• GOAL: Lines containing the word "Blender" should be extracted in full.

* START EXERCISE INPUT *

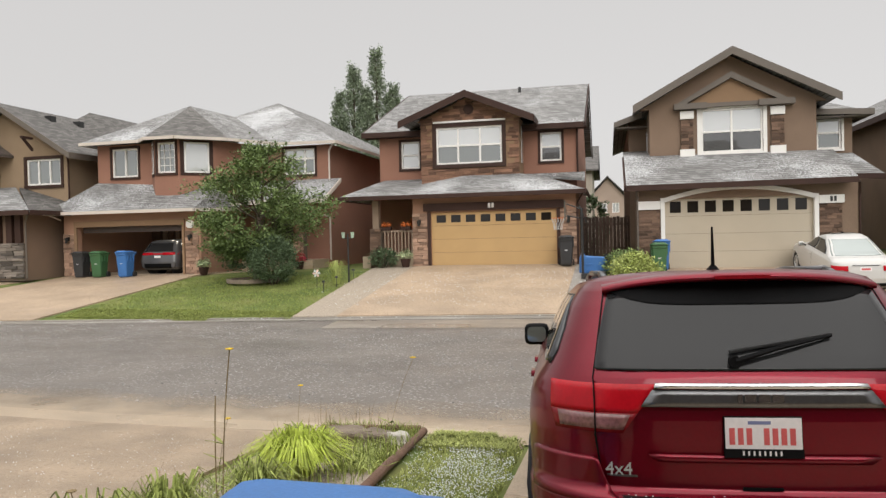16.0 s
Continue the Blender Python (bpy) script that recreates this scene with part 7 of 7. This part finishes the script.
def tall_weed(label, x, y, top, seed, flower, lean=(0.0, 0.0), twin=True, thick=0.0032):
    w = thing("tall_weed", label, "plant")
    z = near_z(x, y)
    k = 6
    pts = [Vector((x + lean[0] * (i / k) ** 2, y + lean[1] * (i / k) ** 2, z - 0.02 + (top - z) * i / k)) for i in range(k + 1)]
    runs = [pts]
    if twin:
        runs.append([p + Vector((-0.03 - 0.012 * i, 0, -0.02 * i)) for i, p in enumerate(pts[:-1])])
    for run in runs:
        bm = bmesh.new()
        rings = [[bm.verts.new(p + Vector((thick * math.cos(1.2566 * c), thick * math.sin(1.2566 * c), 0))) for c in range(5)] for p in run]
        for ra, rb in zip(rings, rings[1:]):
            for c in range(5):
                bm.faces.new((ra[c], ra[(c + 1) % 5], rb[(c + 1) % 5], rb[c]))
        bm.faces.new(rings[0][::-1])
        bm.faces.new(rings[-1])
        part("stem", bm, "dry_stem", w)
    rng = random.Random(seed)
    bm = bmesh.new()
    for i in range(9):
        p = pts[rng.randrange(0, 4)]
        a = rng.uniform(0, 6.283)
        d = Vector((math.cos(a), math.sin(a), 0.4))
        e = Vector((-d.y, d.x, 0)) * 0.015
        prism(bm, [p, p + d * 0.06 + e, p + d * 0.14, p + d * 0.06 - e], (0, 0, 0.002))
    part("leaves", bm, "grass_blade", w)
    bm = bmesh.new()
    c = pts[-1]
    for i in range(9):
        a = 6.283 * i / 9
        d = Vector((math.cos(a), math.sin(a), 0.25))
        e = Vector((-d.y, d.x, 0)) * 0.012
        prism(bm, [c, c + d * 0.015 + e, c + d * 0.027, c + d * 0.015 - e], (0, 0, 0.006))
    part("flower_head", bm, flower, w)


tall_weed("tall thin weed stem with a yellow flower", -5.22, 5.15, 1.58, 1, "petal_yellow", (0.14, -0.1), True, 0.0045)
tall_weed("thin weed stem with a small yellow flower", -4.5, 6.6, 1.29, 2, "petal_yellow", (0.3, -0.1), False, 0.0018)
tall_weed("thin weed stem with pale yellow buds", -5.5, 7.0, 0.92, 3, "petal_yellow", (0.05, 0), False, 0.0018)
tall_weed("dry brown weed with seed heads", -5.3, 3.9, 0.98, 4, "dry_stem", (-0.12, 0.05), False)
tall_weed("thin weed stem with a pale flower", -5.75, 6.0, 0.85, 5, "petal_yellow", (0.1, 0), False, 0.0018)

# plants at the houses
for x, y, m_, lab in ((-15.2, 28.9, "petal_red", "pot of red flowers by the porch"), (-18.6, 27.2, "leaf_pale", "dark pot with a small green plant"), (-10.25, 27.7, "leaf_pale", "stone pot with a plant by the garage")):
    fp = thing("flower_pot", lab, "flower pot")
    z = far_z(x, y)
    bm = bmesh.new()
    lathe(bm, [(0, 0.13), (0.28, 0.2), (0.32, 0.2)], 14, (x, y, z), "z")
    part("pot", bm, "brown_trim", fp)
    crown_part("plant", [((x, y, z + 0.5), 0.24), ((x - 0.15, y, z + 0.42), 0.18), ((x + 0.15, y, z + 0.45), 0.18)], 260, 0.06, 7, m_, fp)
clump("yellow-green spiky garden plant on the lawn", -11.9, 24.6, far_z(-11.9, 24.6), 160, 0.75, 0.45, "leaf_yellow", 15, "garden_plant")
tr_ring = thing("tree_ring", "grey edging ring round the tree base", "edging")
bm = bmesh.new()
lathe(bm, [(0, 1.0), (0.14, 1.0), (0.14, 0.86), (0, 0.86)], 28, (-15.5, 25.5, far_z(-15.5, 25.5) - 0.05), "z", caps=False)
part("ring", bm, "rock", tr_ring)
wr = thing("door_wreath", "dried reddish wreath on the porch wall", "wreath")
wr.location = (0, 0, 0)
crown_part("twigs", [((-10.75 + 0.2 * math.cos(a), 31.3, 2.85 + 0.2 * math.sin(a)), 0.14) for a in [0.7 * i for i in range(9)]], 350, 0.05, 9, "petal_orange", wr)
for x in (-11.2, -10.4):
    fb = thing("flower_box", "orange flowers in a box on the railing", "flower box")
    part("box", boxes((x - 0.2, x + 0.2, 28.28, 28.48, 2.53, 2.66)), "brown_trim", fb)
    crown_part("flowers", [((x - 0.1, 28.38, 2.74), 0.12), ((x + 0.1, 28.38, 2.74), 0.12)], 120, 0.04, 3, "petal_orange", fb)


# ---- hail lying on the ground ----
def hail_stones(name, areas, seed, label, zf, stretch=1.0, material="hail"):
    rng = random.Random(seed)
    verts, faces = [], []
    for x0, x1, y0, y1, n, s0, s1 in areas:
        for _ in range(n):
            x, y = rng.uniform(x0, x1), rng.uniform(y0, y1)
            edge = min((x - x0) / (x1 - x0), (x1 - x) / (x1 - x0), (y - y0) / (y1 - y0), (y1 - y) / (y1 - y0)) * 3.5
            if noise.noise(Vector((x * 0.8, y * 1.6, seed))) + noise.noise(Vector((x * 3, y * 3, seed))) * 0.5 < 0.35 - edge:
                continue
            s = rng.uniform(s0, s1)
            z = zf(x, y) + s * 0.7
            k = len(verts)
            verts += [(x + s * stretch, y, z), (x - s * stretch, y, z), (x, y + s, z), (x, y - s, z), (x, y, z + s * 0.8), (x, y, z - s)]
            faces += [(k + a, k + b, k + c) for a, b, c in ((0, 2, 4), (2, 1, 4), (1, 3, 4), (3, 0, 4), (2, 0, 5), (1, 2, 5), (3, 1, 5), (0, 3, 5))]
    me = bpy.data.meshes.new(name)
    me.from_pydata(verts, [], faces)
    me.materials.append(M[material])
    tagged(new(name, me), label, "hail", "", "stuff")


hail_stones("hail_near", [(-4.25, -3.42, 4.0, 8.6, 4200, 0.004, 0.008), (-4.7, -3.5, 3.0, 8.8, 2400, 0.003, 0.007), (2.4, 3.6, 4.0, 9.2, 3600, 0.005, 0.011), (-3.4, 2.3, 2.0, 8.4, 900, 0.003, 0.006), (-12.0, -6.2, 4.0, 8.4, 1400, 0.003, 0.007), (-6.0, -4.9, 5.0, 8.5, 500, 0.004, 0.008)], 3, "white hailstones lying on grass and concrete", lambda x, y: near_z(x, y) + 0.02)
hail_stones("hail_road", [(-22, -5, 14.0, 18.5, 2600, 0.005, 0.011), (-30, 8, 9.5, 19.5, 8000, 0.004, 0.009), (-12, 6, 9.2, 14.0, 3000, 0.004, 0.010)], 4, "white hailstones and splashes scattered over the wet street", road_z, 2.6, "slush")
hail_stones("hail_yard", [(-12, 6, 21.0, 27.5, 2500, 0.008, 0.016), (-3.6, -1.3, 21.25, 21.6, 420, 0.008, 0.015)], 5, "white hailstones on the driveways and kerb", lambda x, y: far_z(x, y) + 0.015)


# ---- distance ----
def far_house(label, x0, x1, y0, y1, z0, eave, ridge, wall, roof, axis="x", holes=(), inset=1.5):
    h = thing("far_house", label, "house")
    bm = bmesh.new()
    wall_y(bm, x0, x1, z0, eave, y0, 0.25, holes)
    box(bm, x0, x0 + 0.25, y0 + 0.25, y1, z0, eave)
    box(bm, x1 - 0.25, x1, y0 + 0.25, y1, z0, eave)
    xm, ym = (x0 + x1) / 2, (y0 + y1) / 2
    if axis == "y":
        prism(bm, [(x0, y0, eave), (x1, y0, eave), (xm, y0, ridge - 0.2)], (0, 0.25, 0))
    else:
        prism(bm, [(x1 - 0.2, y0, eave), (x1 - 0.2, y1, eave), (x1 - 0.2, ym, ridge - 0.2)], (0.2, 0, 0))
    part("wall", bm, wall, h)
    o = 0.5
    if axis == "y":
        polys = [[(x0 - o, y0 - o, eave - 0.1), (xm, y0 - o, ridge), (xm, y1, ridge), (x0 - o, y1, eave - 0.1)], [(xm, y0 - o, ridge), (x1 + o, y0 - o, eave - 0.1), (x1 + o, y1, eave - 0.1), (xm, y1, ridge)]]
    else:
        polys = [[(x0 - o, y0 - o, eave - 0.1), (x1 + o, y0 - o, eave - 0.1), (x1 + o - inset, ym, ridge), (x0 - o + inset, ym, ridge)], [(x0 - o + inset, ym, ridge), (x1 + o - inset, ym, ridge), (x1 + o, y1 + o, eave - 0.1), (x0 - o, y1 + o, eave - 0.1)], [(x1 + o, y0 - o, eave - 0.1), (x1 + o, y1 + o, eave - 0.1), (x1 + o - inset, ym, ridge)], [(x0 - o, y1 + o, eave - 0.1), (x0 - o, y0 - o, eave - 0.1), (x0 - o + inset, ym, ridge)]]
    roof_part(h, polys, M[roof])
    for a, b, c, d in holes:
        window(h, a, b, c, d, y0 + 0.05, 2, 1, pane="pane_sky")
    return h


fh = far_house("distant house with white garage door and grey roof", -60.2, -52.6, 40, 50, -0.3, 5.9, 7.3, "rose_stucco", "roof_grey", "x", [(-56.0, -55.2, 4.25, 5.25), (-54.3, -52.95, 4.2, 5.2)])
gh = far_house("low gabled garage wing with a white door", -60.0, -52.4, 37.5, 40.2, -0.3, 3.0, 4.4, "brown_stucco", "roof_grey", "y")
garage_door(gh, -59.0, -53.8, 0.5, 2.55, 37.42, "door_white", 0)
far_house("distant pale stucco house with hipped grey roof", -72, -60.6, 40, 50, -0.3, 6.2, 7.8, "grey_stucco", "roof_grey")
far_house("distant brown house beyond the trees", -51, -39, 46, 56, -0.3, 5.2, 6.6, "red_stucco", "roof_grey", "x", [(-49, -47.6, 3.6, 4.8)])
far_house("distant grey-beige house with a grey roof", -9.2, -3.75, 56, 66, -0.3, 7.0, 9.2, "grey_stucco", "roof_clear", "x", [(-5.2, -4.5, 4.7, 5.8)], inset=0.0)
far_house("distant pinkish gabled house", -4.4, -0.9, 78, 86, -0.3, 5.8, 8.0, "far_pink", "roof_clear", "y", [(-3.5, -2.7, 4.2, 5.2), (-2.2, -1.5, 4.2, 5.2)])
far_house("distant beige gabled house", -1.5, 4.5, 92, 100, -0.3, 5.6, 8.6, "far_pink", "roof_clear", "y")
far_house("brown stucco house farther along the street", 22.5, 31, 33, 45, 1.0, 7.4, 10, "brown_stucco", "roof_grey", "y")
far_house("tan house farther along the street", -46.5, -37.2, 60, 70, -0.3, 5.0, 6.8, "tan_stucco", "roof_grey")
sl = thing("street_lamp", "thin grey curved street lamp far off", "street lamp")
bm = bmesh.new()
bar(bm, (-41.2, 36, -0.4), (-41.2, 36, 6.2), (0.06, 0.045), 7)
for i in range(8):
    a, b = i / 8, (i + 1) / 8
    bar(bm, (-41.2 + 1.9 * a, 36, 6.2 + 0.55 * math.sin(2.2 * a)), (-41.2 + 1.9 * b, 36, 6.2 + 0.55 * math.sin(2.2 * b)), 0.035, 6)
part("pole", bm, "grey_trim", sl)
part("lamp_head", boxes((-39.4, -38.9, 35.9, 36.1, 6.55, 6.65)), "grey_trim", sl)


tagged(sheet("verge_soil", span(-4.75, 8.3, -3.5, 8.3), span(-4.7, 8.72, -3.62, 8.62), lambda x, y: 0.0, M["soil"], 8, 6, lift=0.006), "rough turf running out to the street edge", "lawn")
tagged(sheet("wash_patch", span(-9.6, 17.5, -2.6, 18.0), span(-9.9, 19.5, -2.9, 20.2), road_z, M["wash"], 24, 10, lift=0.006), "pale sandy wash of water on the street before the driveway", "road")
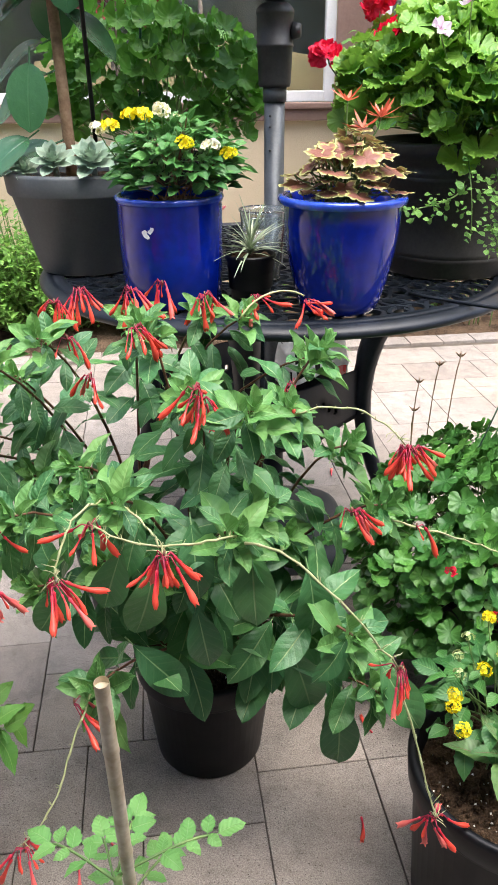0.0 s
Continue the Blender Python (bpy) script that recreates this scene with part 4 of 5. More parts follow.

* END EXERCISE INPUT *

• SOLUTION TO THIS EXERCISE:
Continue the Blender Python (bpy) script that recreates this scene with part 7 of 7. This part finishes the script.
Continue the Blender Python (bpy) script that recreates this scene with part 4 of 5. More parts follow.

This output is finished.